Os sucessivos fracassos no
processo de paz com os palestinos instalaram nos israelenses
um misto de cinismo e indiferença. A tentativa fracassada de
colocar um fim ao conflito, no
encontro entre o premiê israelense Ehud Barak e o líder palestino Yasser Arafat, em 2000,
marcou o começo do fim desse
sonho. Desde então, a violência
cresceu, junto com o ceticismo
sobre as chances de uma saída
para o conflito.
"Não-assunto"
"Entre os meus amigos nunca conversamos sobre a paz
com os palestinos, porque ninguém acha que é possível. É um
não-assunto", diz Maaian Skilansky, 22, estudante de artes
plásticas. Ela também parou de
ler a página de política dos jornais. "O conflito não parece ter
fim e os políticos israelenses
não têm credibilidade. É melhor ficar longe da política."

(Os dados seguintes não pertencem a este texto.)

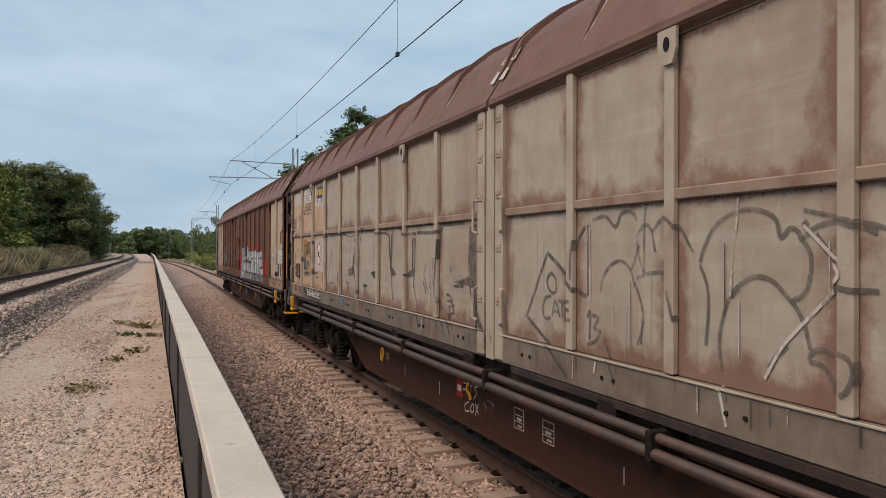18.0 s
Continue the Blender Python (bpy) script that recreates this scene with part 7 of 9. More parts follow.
stroke(wagon_c, "marker", 2, [(6.48, 2.27), (6.46, 2.13)], 0.021)
stroke(wagon_c, "marker", 2, [(6.42, 2.23), (6.44, 2.16), (6.41, 2.13), (6.37, 2.17), (6.41, 2.23)], 0.021)
stroke(wagon_c, "marker", 2, [(6.34, 2.13), (6.32, 2.26), (6.25, 2.27), (6.24, 2.22), (6.3, 2.19), (6.21, 2.14)], 0.021)
stroke(wagon_c, "marker", 2, [(6.21, 2.28), (6.18, 2.23)], 0.021)
stroke(wagon_c, "marker", 2, [(6.11, 2.26), (6.18, 2.22), (6.22, 2.09)], 0.021)
stroke(wagon_c, "marker", 2, [(6.41, 2.06), (6.53, 2.02), (6.42, 1.85)], 0.021)
stroke(wagon_c, "marker", 2, [(6.48, 1.96), (6.41, 1.99)], 0.021)
stroke(wagon_c, "marker", 2, [(6.38, 2.02), (6.33, 1.95)], 0.021)
stroke(wagon_c, "marker", 2, [(6.29, 2.04), (6.33, 1.95), (6.34, 1.9)], 0.021)
stroke(wagon_c, "marker", 2, [(6.24, 2.02), (6.29, 1.98), (6.28, 1.91), (6.24, 1.94), (6.26, 1.96)], 0.021)
stroke(wagon_c, "marker", 2, [(6.13, 2.05), (6.18, 2.06), (6.2, 2.01), (6.15, 1.98), (6.17, 1.93), (6.22, 1.92)], 0.021)
stroke(wagon_c, "marker", 2, [(6.13, 1.87), (6.22, 1.86), (6.24, 1.8), (6.19, 1.75), (6.13, 1.78)], 0.021)
stroke(wagon_c, "marker", 2, [(6.89, 1.65), (6.87, 1.54)], 0.021)
stroke(wagon_c, "marker", 2, [(6.78, 1.58), (6.76, 1.68), (6.74, 1.56)], 0.021)
stroke(wagon_c, "marker", 2, [(5.67, 2.07), (5.73, 2.05), (5.74, 1.97), (5.71, 1.92), (5.65, 1.93), (5.63, 2), (5.67, 2.07)], 0.023)
stroke(wagon_c, "marker", 2, [(5.55, 2.05), (5.62, 2.03), (5.6, 1.98), (5.57, 2.03), (5.58, 1.91)], 0.023)
stroke(wagon_c, "marker", 2, [(5.51, 2.22), (5.49, 2.15), (5.42, 2.11), (5.44, 2.04), (5.52, 2)], 0.023)
stroke(wagon_c, "marker", 2, [(5.5, 2.03), (5.35, 1.9), (5.33, 2)], 0.023)
stroke(wagon_c, "marker", 2, [(5.6, 1.82), (5.59, 1.76), (5.55, 1.82)], 0.023)
stroke(wagon_c, "marker", 2, [(5.59, 1.76), (5.6, 1.67)], 0.023)
stroke(wagon_c, "marker", 2, [(5.44, 1.84), (5.5, 1.83), (5.53, 1.78), (5.46, 1.73), (5.39, 1.7), (5.41, 1.66)], 0.023)
stroke(wagon_c, "marker", 2, [(5.3, 1.56), (5.29, 1.71), (5.22, 1.71), (5.23, 1.65), (5.29, 1.63), (5.23, 1.55)], 0.023)
stroke(wagon_c, "marker", 2, [(5.18, 1.53), (5.16, 1.7), (5.14, 1.68)], 0.023)
stroke(wagon_c, "smoke", 3, [(6.02, 1.93), (5.86, 1.9), (5.64, 1.79), (5.5, 1.69), (5.41, 1.63)], 0.043)
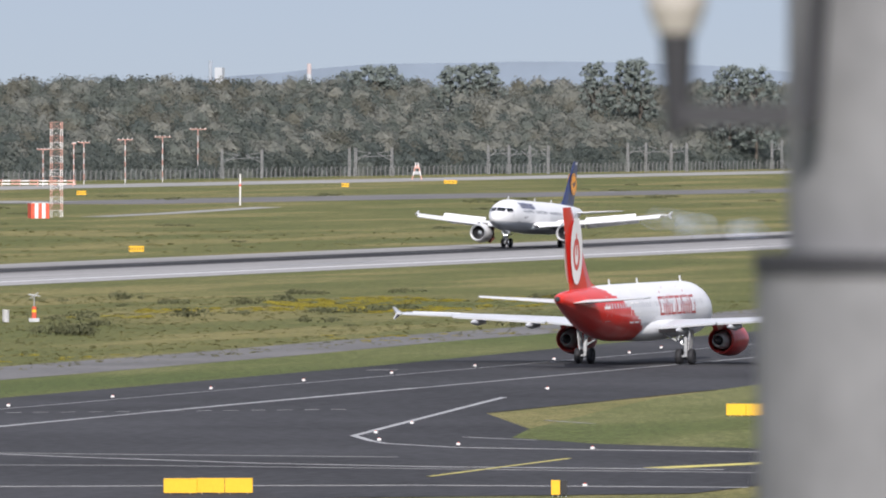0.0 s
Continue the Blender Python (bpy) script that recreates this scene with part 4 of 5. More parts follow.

Também cresceu nos últimos anos o número de casos de
deserções no Exército, de soldados que se recusam a servir
nos territórios palestinos. Ainda assim, engana-se quem imagina um esvaziamento do legendário patriotismo israelense. Uma pesquisa recente mostrou que 94% dos israelenses
judeus estão prontos para lutar
por seu país, se necessário.
O historiador e jornalista
Tom Segev, autor de livros que
destrincham sem piedade alguns dos acontecimentos responsáveis pelo que é hoje o Estado de Israel, como o Holocausto e a Guerra dos Seris
Dias, diz que é impossível entender o país sem levar em conta suas contradições. Ao mesmo tempo em que há desilusão,
lembra ele, aumenta a ligação
dos cidadãos com Israel.
"É como uma pequena cidade ao pé de um vulcão prestes a
entrar em ebulição", compara
Segev. "Apesar do risco iminente, ninguém arreda o pé de onde está."
Essa dicotomia, que exaspera
alguns, fascina outros. O inglês
Lewie Kerr, 41, deixou seu país
há um ano para viver em Jerusalém, depois de casar com
uma israelense. O fato de não
ser judeu nem ter a cidadania
do país, diz Keer, lhe dá um
olhar neutro para acompanhar
as tempestades que ocorrem ao
seu redor.
"Os israelenses estão sempre
oscilando entre a paranóia, o
medo e a esperança", diz Kerr,
que trabalha com animação.
"Acima de tudo, eles mantêm
uma auto-suficiência, quase arrogância, por tudo o que conquistaram nesses 60 anos."
Para Segev, há muito o que
comemorar, mas persiste um
grande vazio.
"Israel está quase sempre entre os 20 primeiros países nos
indicadores da ONU. Isso significa que o nível de vida aqui
neste pequeno país é melhor do
que na maioria do planeta. Não
é pouco", diz Segev, admitindo
que isso não compensa a maior
frustração coletiva.
"Não chegamos à paz com os
palestinos, e esse sem dúvida é
o maior fracasso de Israel nestes 60 anos de existência."